Without bosses? Without bosses! It’s “one man, one share,” we are told, “because the share means no more than the right to vote, and we say ‘no worker who is not a shareholder, and no shareholder who is not a worker’”. Ambitious, certainly, but it can be done, they say. Vio.Me is at the forefront of the global working class movement — and they know it. Yet it does not scare them. The government knows it too, and so far they’ve been trying to weaken them through divide-and-rule tactics, offering the workers jobs elsewhere. In order for the VioMe workers’ experiment to be successful and not to be crushed, they need us to stand by their side! And they explain how.
In today’s Greece, there’s no legal framework that would allow genuinely worker-run initiatives to operate. The workers of Vio.Me are asking for the solidarity of national and international civil society in order to force the Greek government to provide such a legal framework. Not only for Vio.Me, but for all the abandoned factories whose workers might want to decide to self-manage them. “Para todos todo, nada para nosotros” as the Zapatistas — another source of inspiration for the Vio.Me workers — would say. Pre-agreements of cooperation with whoever would be interested to cooperate with Vio.Me once its production is legalized are also more than welcome — from Greece or abroad: “That will help us influence them … because we will prove them that even within capitalism we can survive.”

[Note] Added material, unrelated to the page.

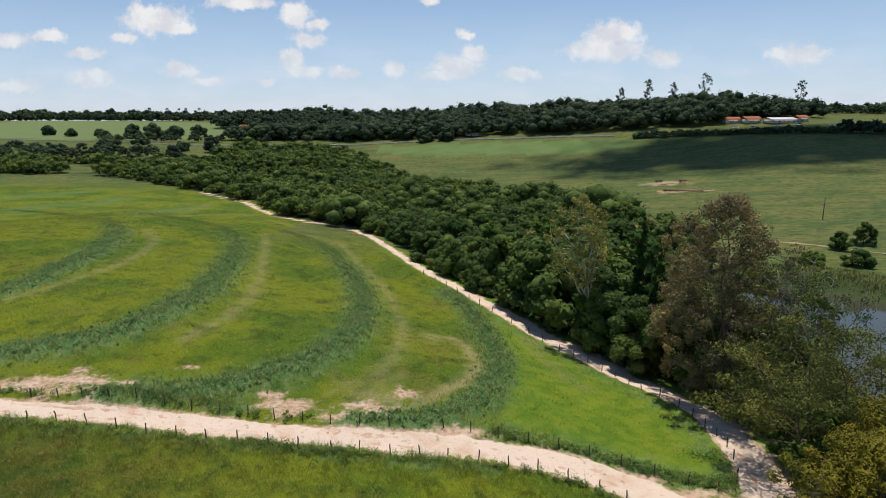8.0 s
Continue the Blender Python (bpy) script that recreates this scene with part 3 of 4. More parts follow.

I met Makis Anagnostou and Christos Manoukas — representatives of the VioMe workers’ assembly and the Viome Solidarity Initiative, respectively — in Florence, Italy, where they had come to talk about their experience, hosted by Collettivo Prezzemolo, as part of the Vio.Me solidarity caravan that brought them to Italy, where they spoke in Rome, Bologna, Milano, and Senigallia among other places. Here you will find a transcript of the interview, in which Makis and Christos talk about the stage at which the struggle of Vio.Me workers currently finds itself; the main source of inspiration for the workers; their relationship with the occupied factories in Argentina; and many other issues.
:::::::::::::::::::::::::::::::::::
[M] Makis Anagnostou, Representative of the VioMe Workers’ Assembly
[CH] Christos Manoukas, Representative of the VioMe Solidarity Initiative
[–] Leonidas Oikonomakis, ROAR Magazine
:::::::::::::::::::::::::::::::::::
– So, at what stage are you now?
[Μ] At this stage we are at the first step we had announced: we have selected the products to be auctioned, and on the 22nd [of May] we’ll have the first auction. Of course we have conducted our research for the new products we were talking about before, for the low-cost production. These are natural cleaning products and will be distributed through movement processes, as well as through the exchange economy.
In the third phase [our target] is to have our operating license to pass into linear production. Now in this phase a problem we have to overcome is — first of all — to start this network for the new products, to have political backing, to have political support from all over in order for the Greek state to be under pressure and to move on a bit faster at least, and we are looking for these things the companies create amongst themselves: the businesses that, in case we open up, we will be buying from.
These are not obligatory steps — you just take them in order to create, as capitalism calls it, a business plan to prove that this is a sustainable initiative, and to obtain the relevant licenses you need to operate. These are what we are mostly dealing with at the moment; things that are at a different frame from ours but at this stage they are necessary in order to persuade them that we can operate the factory.
– I’ve read in your texts, but I have also heard you in your speeches, referring to the Argentinian example, where there used to exist more than 200 occupied factories and businesses, some of which are still around, ranging from ceramics to hotels. How can it be possible that an example from a country at the other end of the world finds resonance in Greece — and also ten years later?
[Μ] Look, when we got the idea to start operating the factory ourselves, to do something as workers — knowing that there was no chance of finding work outside, that abandoning our current situation and entering another was not possible — we gathered in the assembly and said that the only thing we can do is to operate it ourselves. And immediately we thought of … not Argentina to be honest. We thought of other situations.
There used to exist in Greece a culture — a long time ago, of course, and now it has been deleted from history — of cooperatives operating under Ottoman Rule. There were many cooperatives that were not only going well, but that even had the opportunity to buy their freedom from the Turks. They would pay something extra, but they would live free, they would create free zones within the Ottoman Empire. We were impressed by this example. I was thinking that we are also under a condition of occupation and I was wondering whether we could also create something like that — a little island, let’s say.